If you are fortunate to live in a country that offers paid maternity leave for new moms, then you are part of a lucky few. We know first hand the toll that pregnancy and childbirth can have on our health, physically and mentally. It takes time to recover fully and to adapt to having a new little person in our care. Maternity leave truly is a blessing, but it does come with its challenges. It is just you and your infant child, every day, all day, for the next few months. If you are used to living an active and social life, this massive shift might leave you feeling isolated and as though you are living some version of the movie Groundhog Day. I remember when my partner would return home and ask, “so, what did you do today?” I would stare at him blankly, feeling like I had accomplished nothing except keeping the baby alive. Every day feels the same, and it is easy to get swallowed up by thoughts like, “Oh my god, this is my life now.” But do not despair. Here are a few self-care tips and habits to help you get out of the mat leave bog.
Have a (small) routine for yourself
It’s so easy to get lost in a time warp when you are on mat leave. It can help to have a small, achievable routine for yourself, like showering, getting dressed, eating meals at reasonable hours. It seems pretty basic, but we know how tempting it is to lounge around all day in our PJs. I mean, the baby does it. But the truth is, nothing will make you feel like you can tackle the day like getting ready for it. Take a few minutes in the morning before your partner is out of the door to do what you would have done to prep for the day pre-baby. It might just leave you feeling somewhat human again.
Move your body
Exercise has so many benefits, especially after pregnancy. It can truly help increase our energy level (we need it), elevate our mood (we need it) and improve the quality of our sleep (yup, we definitely need it). So get into the habit of moving your body regularly and get your baby involved. Go on a walk, do some yoga or stretching. Get that blood pumping, and you will feel a shift in your overall well-being.
Make the most of nap time
Newborns sleep A LOT. I know it’s tempting to clean and cook and do a million things around the house while baby naps, but use this opportunity to check in with yourself and your needs. It could be an excellent chance to have a nourishing meal, a warm cup of coffee, to call up a friend, or to nap too if your body needs it. You cannot properly care for a newborn if you’re running on empty.

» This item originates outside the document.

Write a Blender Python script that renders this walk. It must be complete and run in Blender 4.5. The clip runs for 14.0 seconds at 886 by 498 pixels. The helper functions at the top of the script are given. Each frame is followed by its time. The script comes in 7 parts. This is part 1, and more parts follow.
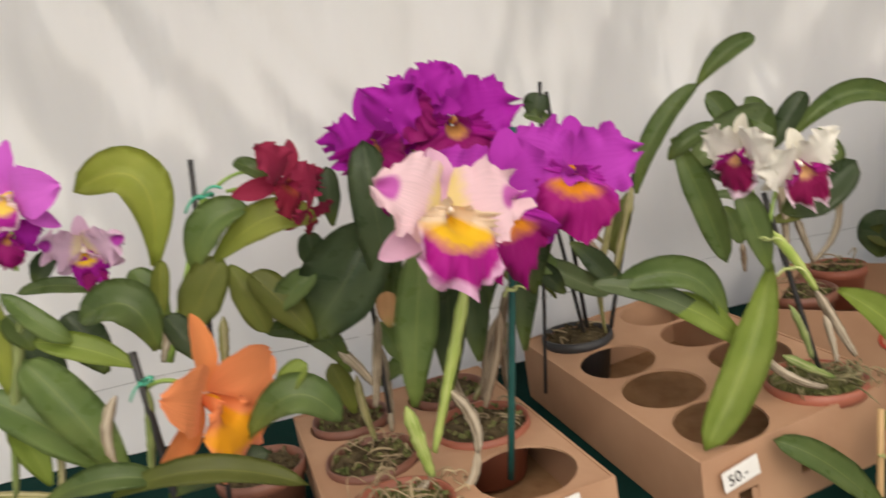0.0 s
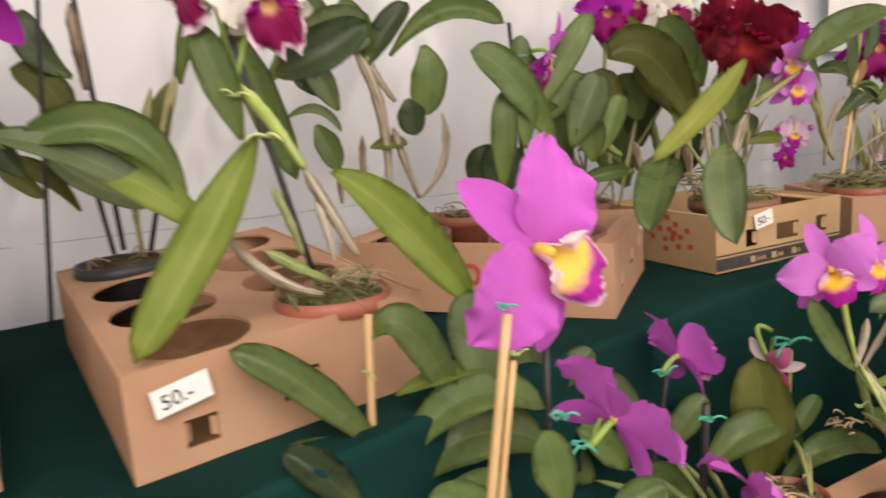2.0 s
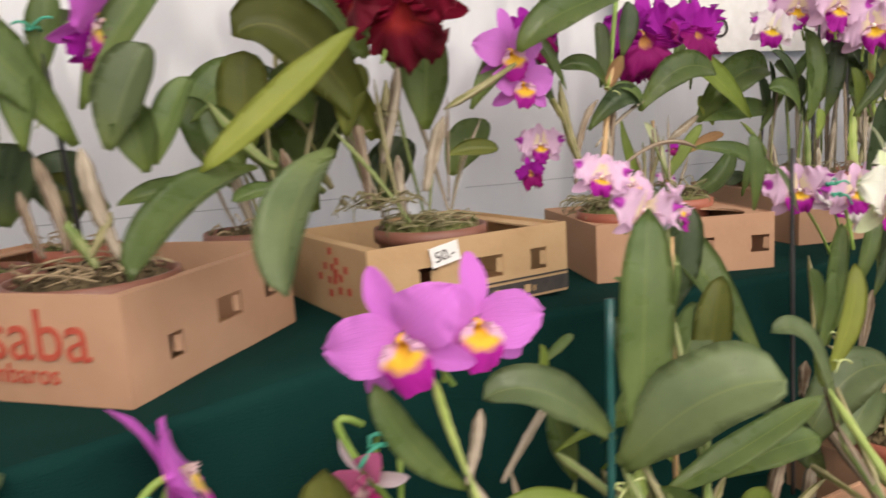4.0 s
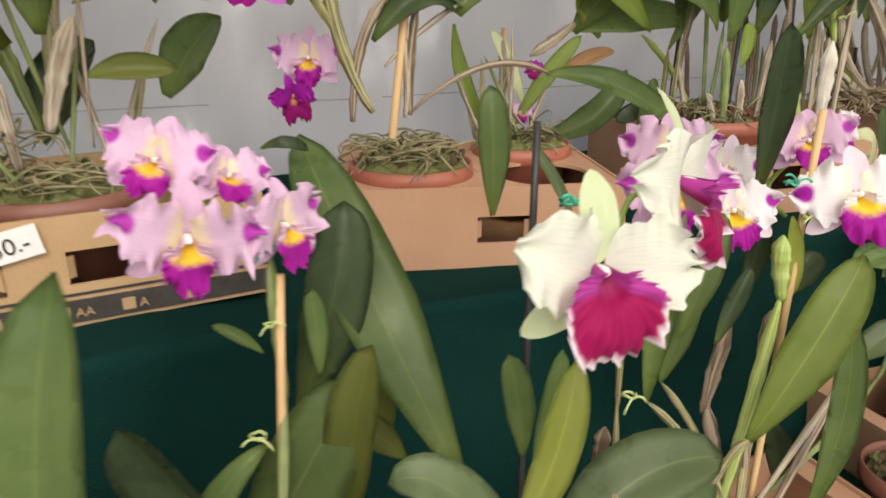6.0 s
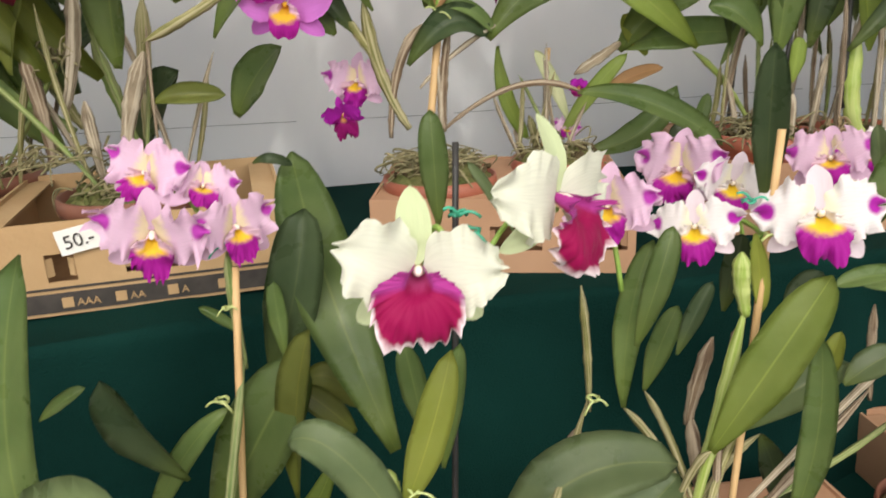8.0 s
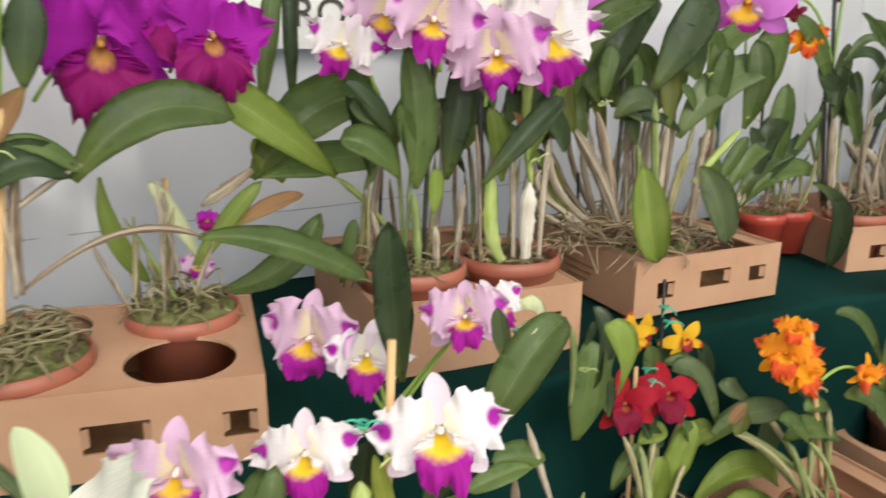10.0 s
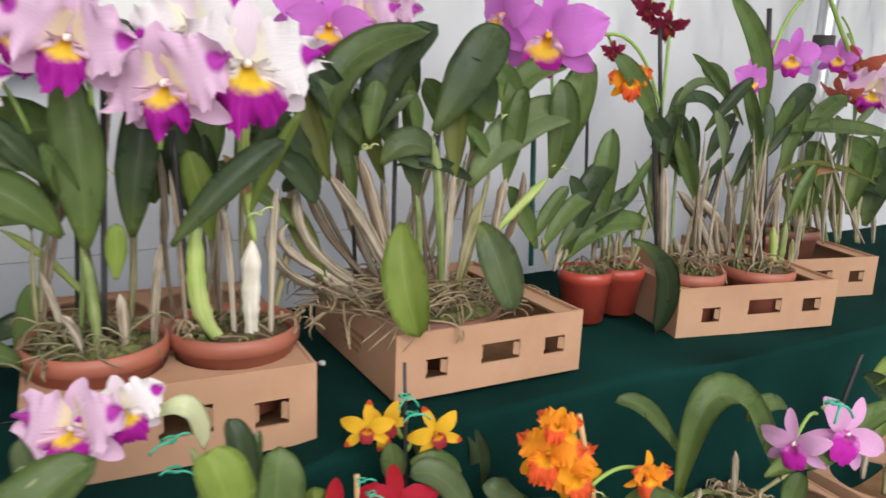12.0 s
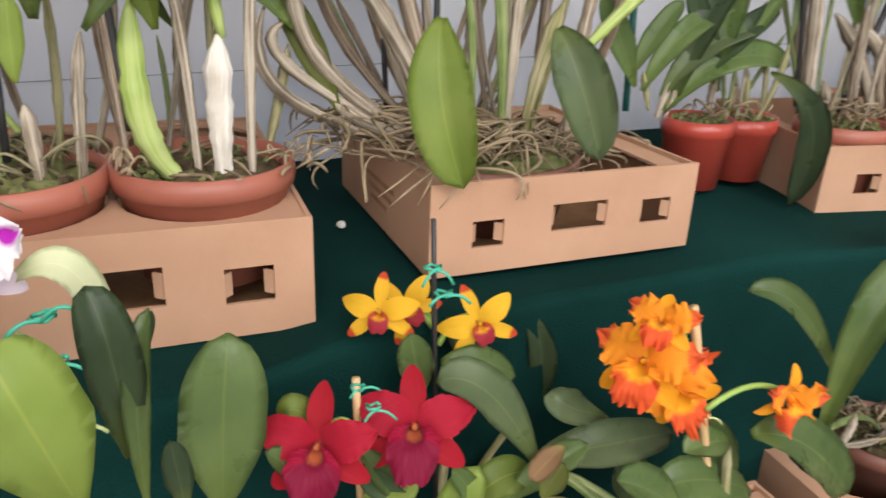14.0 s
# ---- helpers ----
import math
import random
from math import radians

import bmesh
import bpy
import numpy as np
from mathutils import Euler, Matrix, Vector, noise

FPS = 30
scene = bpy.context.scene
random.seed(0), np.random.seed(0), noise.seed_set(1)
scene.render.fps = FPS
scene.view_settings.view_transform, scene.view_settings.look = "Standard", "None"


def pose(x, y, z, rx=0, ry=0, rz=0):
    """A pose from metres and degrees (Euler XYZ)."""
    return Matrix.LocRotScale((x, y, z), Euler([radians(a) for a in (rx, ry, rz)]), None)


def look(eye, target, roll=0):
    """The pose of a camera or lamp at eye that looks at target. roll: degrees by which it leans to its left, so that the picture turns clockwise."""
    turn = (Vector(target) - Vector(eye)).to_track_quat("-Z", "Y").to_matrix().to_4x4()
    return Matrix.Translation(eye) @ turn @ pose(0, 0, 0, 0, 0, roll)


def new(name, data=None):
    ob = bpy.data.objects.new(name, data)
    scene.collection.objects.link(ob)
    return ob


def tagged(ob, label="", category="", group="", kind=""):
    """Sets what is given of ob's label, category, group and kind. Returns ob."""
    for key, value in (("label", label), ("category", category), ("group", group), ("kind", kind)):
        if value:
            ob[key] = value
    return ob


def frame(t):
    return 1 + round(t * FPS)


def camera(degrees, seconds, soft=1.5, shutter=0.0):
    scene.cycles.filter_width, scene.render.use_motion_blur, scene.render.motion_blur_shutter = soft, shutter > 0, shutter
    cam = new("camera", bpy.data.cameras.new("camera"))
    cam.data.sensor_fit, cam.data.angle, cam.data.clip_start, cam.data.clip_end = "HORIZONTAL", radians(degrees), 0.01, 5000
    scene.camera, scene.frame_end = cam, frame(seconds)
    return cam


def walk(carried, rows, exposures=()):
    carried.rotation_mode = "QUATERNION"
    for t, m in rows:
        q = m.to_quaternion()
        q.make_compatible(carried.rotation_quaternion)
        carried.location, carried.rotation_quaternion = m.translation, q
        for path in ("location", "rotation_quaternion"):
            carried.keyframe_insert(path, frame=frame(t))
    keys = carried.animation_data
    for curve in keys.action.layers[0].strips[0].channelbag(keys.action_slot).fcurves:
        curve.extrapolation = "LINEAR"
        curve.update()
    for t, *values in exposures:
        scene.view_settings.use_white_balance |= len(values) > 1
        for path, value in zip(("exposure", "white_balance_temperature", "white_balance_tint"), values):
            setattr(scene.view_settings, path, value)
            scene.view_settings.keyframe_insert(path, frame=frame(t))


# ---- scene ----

Create a relaxing atmosphere at home
Your home is where you will be spending most of your time, and it can become baby central pretty fast, so reclaim it, or at least a part of it. Play some music, get fresh flowers, light some candles, anything to make being at home enjoyable. Create a space, or a room, for yourself to unwind and keep it free of bouncy chairs and swaddle blankets.
Ask for help
It’s OK to feel overwhelmed with a newborn at home. It would be surprising if you didn’t feel that way. No matter how many baby books you read or prenatal classes you took, there are no instructions for your baby, and you will learn as you go. Don’t be afraid to share the load and to ask for help. Make sure your needs are clear to your partner to get the most support possible. Know when to raise that white flag, and do it sooner rather than later.
Manage your expectations
It’s easy to fall into the trap of trying to do too much during your maternity leave. Most of us learn the hard way that it’s not always possible to navigate the waters of motherhood AND accomplish all the things we pictured ourselves doing during this time. It’s critical to learn to manage your expectations. So don’t feel the need to get it all done every day. Your priority is your baby, and then you. It is good to have a plan, but it needs to have some wiggle room, or you will always feel like you aren’t getting enough done. This is no time to try to be an overachiever. Start small, and add more to your day as you get into your groove as a new mom. Be kind to yourself.